Plaintiff apparently deduces from this rule that an injury may be legally actionable if it occurs in the
course of a “flagrant” collision. However, the rule is equally susceptible to an interpretation by this
Court that even a collision occurring with “great force” and done “deliberately” is contemplated as a
part of softball, i.e., as a hazard “inherent” in softball. Indeed, even if the collision is “flagrant,” the
“NOTE,” at least arguably, is consistent with the notion that ejection, rather than tort action, is the
appropriate sanction for such conduct.
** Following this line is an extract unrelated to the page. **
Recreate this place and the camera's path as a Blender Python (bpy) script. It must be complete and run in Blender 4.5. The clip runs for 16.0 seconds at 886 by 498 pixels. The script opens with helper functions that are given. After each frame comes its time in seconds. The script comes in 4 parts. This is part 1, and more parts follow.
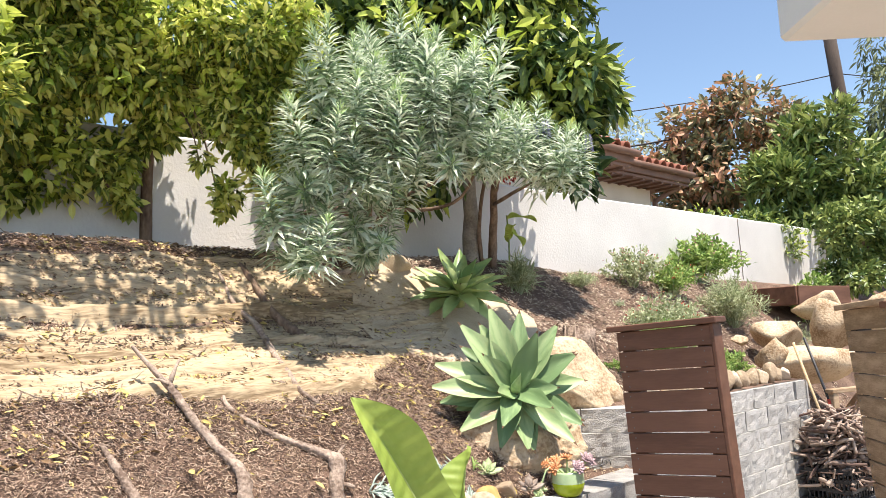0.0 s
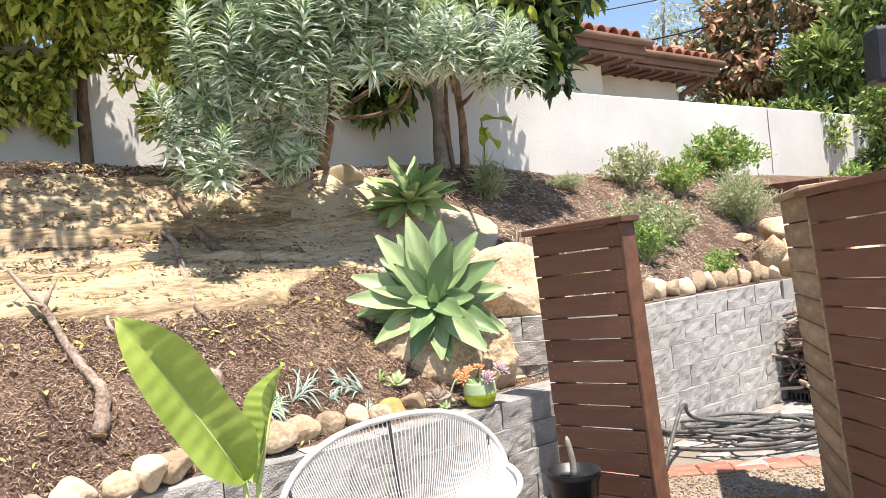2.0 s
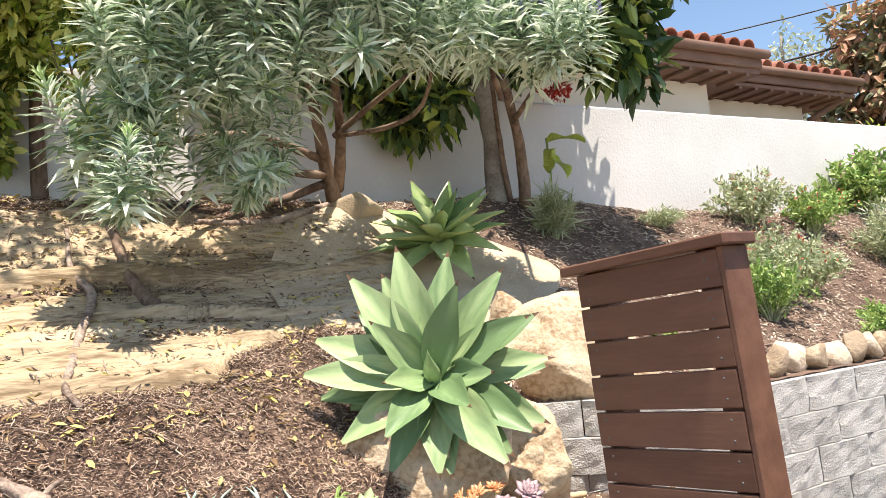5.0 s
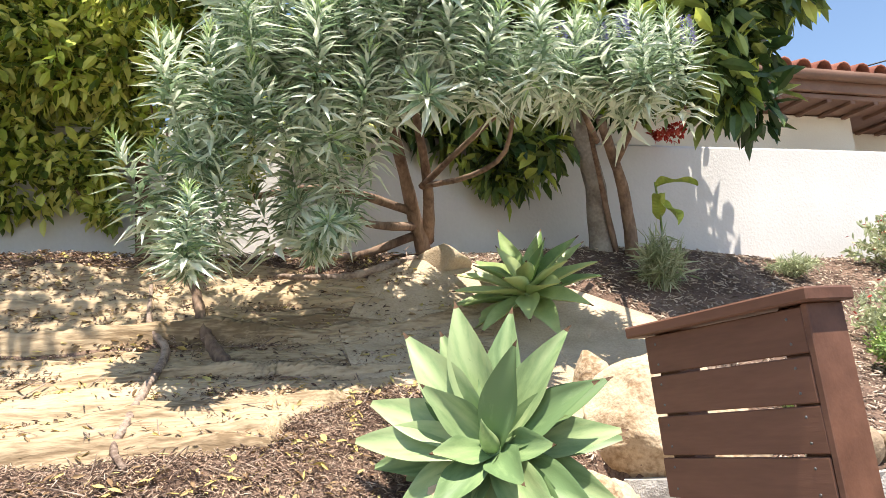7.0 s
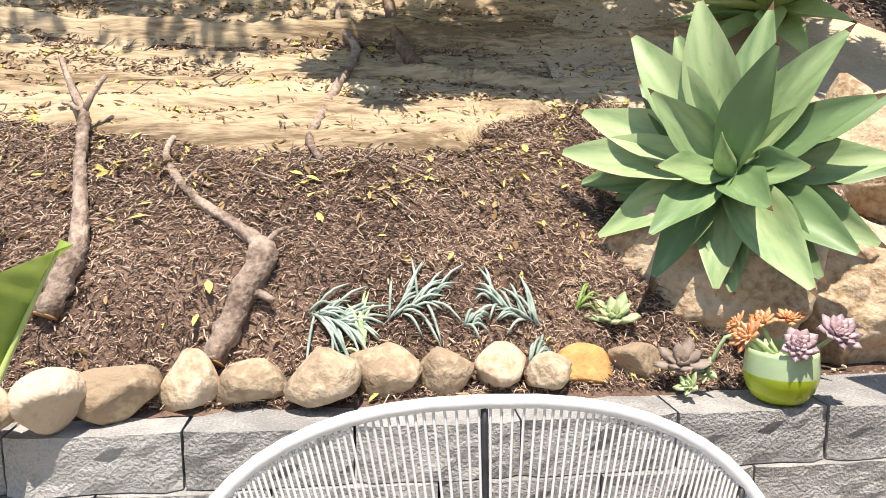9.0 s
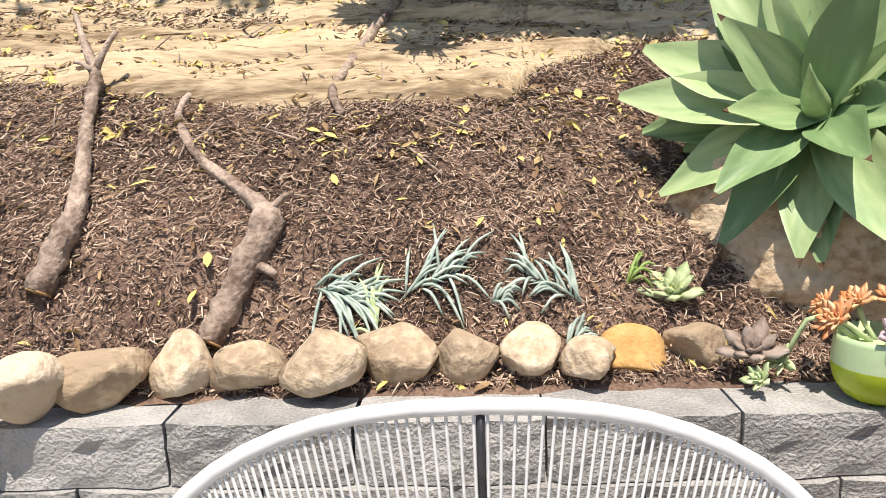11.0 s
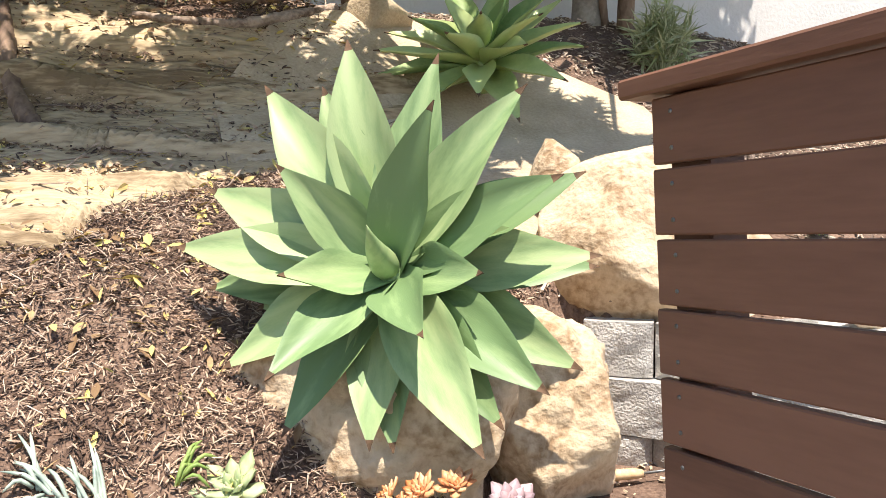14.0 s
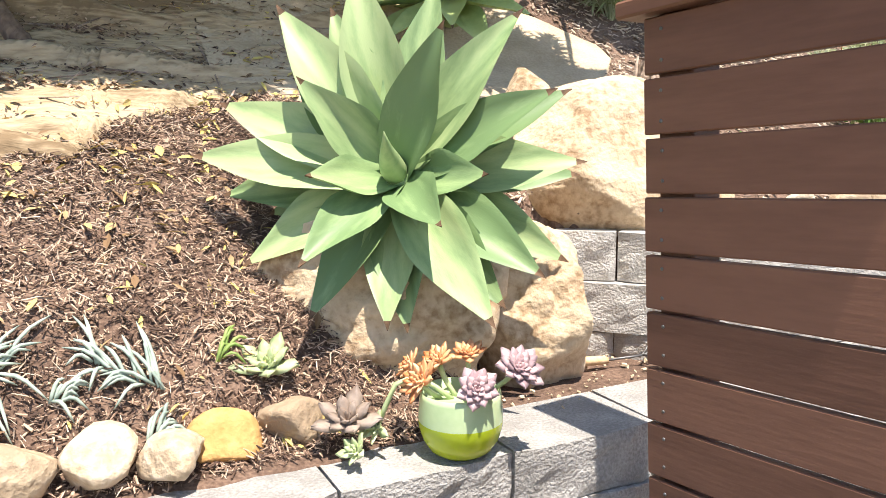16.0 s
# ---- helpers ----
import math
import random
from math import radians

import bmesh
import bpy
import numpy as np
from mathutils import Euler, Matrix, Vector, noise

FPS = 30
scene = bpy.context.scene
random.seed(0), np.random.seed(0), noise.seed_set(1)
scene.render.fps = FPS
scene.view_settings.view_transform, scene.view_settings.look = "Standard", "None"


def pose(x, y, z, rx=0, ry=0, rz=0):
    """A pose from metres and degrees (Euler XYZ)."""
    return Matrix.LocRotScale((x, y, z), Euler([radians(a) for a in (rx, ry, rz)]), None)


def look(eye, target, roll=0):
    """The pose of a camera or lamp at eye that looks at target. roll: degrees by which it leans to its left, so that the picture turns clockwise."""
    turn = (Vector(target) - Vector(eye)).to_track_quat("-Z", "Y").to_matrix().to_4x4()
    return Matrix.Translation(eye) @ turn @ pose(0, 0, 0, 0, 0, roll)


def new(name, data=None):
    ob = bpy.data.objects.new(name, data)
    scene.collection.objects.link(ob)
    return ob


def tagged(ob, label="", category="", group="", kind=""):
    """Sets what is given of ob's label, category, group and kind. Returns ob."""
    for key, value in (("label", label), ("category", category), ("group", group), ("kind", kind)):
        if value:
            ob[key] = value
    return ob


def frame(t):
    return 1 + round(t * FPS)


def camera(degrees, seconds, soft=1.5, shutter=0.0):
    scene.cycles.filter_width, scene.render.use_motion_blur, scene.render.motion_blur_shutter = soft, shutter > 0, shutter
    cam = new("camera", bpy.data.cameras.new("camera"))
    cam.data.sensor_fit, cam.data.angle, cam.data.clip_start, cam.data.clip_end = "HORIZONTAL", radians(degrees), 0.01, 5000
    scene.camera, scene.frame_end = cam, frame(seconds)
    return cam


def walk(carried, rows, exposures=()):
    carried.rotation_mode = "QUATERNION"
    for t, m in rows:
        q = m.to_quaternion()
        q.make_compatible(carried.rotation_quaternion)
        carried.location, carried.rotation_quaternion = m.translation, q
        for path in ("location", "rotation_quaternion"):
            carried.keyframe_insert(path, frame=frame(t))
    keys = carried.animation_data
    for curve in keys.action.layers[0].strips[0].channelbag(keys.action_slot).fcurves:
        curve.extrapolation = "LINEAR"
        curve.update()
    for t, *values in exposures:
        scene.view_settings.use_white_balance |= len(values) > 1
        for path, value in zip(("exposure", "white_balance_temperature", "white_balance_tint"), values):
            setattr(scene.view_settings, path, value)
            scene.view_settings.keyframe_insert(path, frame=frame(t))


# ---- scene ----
cam = camera(61.0, 16.0, 0.6)
PATH = [
    (0, (0.143, 0.284, 1.558), (0.124, 2.271, 1.777), -2.5),
    (0.5, (0.269, 0.271, 1.543), (0.326, 2.263, 1.713), -3.5),
    (1, (0.444, 0.456, 1.509), (0.565, 2.45, 1.589), -2.8),
    (1.5, (0.775, 0.492, 1.492), (0.723, 2.49, 1.542), -4.0),
    (2, (1.1, 0.568, 1.493), (0.874, 2.555, 1.487), -4.7),
    (2.5, (1.281, 0.789, 1.468), (1.037, 2.773, 1.411), -2.8),
    (3, (1.46, 0.986, 1.502), (1.071, 2.947, 1.435), -2.9),
    (3.2, (1.488, 1.088, 1.52), (1.056, 3.04, 1.453), -3.0),
    (5.3, (1.336, 2.294, 1.397), (0.825, 4.212, 1.644), -5.3),
    (5.5, (1.359, 2.362, 1.399), (0.827, 4.268, 1.689), -5.1),
    (6, (1.487, 2.472, 1.425), (0.87, 4.337, 1.803), -4.8),
    (6.5, (1.543, 2.475, 1.464), (0.843, 4.307, 1.855), -4.5),
    (7, (1.564, 2.499, 1.423), (0.73, 4.283, 1.768), -4.3),
    (7.5, (1.522, 2.48, 1.379), (0.563, 4.223, 1.579), -3.4),
    (8, (1.508, 2.521, 1.312), (0.423, 4.201, 1.311), -2.5),
    (8.5, (1.407, 2.58, 1.269), (0.228, 4.185, 1.091), -1.1),
    (9, (1.247, 2.718, 1.26), (0.023, 4.274, 0.979), -0.1),
    (9.2, (1.224, 2.768, 1.257), (-0.017, 4.306, 0.948), -0.1),
    (11.3, (1.218, 3.136, 1.242), (-0.205, 4.481, 0.837), -2.3),
    (11.5, (1.232, 3.184, 1.233), (-0.156, 4.56, 0.805), -2.1),
    (12, (1.18, 3.324, 1.22), (-0.046, 4.83, 0.742), -1.2),
    (12.5, (1.106, 3.469, 1.259), (0.177, 5.179, 0.798), 0.0),
    (13, (1.2, 3.565, 1.293), (0.434, 5.377, 0.933), -0.2),
    (13.5, (1.339, 3.619, 1.32), (0.499, 5.417, 1.071), -0.7),
    (14, (1.312, 3.529, 1.366), (0.51, 5.354, 1.2), -0.9),
    (14.5, (1.176, 3.297, 1.312), (0.463, 5.158, 1.152), -0.4),
    (15, (1.166, 3.23, 1.298), (0.502, 5.105, 1.095), 0.0),
    (15.5, (1.192, 3.24, 1.289), (0.558, 5.12, 1.035), -0.0),
    (16, (1.215, 3.248, 1.278), (0.606, 5.13, 0.98), -0.2),
]
walk(cam, [(t, look(eye, target, roll)) for t, eye, target, roll in PATH],
     [(0, 0.68), (2.5, 0.70), (6, 0.70), (7.5, 0.84), (9, 0.48), (11.5, 0.36), (12.5, 0.36), (13.5, 0.68), (16, 0.90)])

# ---- light ----
SUN_FROM = Vector((0.20, -0.22, 0.955)).normalized()
world = bpy.data.worlds.new("sky")
scene.world = world
world.use_nodes = True
wt = world.node_tree
sky = wt.nodes.new("ShaderNodeTexSky")
sky.sky_type, sky.sun_disc = "NISHITA", False
sky.sun_elevation = math.asin(SUN_FROM.z)
sky.sun_rotation = math.atan2(SUN_FROM.x, SUN_FROM.y)
sky.air_density, sky.dust_density = 1.0, 0.6
wt.links.new(sky.outputs[0], wt.nodes["Background"].inputs[0])
wt.nodes["Background"].inputs[1].default_value = 0.13
sun = new("sun", bpy.data.lights.new("sun", "SUN"))
sun.data.energy, sun.data.angle, sun.data.color = 5.7, radians(0.53), (1.0, 0.905, 0.80)
sun.matrix_world = look(SUN_FROM * 30, (0, 0, 0))

# ---- materials ----
def material(name, c1, c2, scale=6.0, rough=0.8, bump=0.3, bscale=60.0, fine=0.35, rnd=0.0, island=0.0, glow=0.0,
             spec=0.4, metal=0.0, stretch=(1, 1, 1), c3=None, ridge=0.0):
    """A surface whose colour varies from c1 to c2 over metres and grains, with fine relief."""
    m = bpy.data.materials.new(name)
    m.use_nodes = True
    t = m.node_tree
    b = t.nodes["Principled BSDF"]
    n, l = t.nodes.new, t.links.new
    co = n("ShaderNodeTexCoord")
    mp = n("ShaderNodeMapping")
    mp.inputs["Scale"].default_value = stretch
    l(co.outputs["Object"], mp.inputs[0])
    big, small = n("ShaderNodeTexNoise"), n("ShaderNodeTexNoise")
    for tex, sc in ((big, scale), (small, bscale)):
        tex.inputs["Scale"].default_value, tex.inputs["Detail"].default_value = sc, 6.0
        l(mp.outputs[0], tex.inputs["Vector"])
    ramp = n("ShaderNodeValToRGB")
    ramp.color_ramp.elements[0].position, ramp.color_ramp.elements[1].position = 0.32, 0.68
    ramp.color_ramp.elements[0].color, ramp.color_ramp.elements[1].color = (*c1, 1), (*c2, 1)
    if c3:
        e = ramp.color_ramp.elements.new(0.5)
        e.color = (*c3, 1)
    add = n("ShaderNodeMath")
    add.operation = "MULTIPLY_ADD"
    l(small.outputs[0], add.inputs[0])
    add.inputs[1].default_value = fine
    sub = n("ShaderNodeMath")
    sub.operation = "MULTIPLY_ADD"
    l(big.outputs[0], sub.inputs[0])
    sub.inputs[1].default_value, sub.inputs[2].default_value = 1.0, -fine / 2
    l(sub.outputs[0], add.inputs[2])
    fac = add.outputs[0]
    if rnd or island:
        src = n("ShaderNodeObjectInfo").outputs["Random"] if rnd else n("ShaderNodeNewGeometry").outputs["Random Per Island"]
        k = n("ShaderNodeMath")
        k.operation = "MULTIPLY_ADD"
        l(src, k.inputs[0])
        k.inputs[1].default_value = rnd or island
        off = n("ShaderNodeMath")
        off.operation = "SUBTRACT"
        l(fac, off.inputs[0])
        off.inputs[1].default_value = (rnd or island) / 2
        l(off.outputs[0], k.inputs[2])
        fac = k.outputs[0]
    l(fac, ramp.inputs[0])
    l(ramp.outputs[0], b.inputs["Base Color"])
    b.inputs["Roughness"].default_value = rough
    b.inputs["Metallic"].default_value = metal
    b.inputs["Specular IOR Level"].default_value = spec
    if bump:
        bp = n("ShaderNodeBump")
        bp.inputs["Strength"].default_value, bp.inputs["Distance"].default_value = bump, 0.01
        l(small.outputs[0], bp.inputs["Height"])
        l(bp.outputs[0], b.inputs["Normal"])
    if glow:
        tr = n("ShaderNodeBsdfTranslucent")
        l(ramp.outputs[0], tr.inputs[0])
        mix = n("ShaderNodeMixShader")
        mix.inputs[0].default_value = glow
        l(b.outputs[0], mix.inputs[1])
        l(tr.outputs[0], mix.inputs[2])
        l(mix.outputs[0], t.nodes["Material Output"].inputs[0])
    return m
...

In contrast and to recall other notable on-the-field baseball
injuries, one would hardly expect the “official rules” of the game to specify the appropriate sanctions for
one ballplayer clubbing another over the head with a baseball bat, or to expressly prohibit a pitcher from
purposely throwing a baseball at the head of an unsuspecting player practicing his swing in the on-deck
circle.
3
Plaintiff’s injury occurred on the final play of the game between his and defendant’s teams.
4
Obviously, the jury, not the umpire or referee, is the final factfinder in matters of legal negligence or
recklessness. However, in the context of injuries arising out of a sporting contest, the assessment of the
propriety of a player’s conduct by a reasonably experienced umpire or referee would seem to be a
relevant consideration. The umpire here was highly experienced in this activity, having umpired between
300-350 games alone in the season in which plaintiff was injured.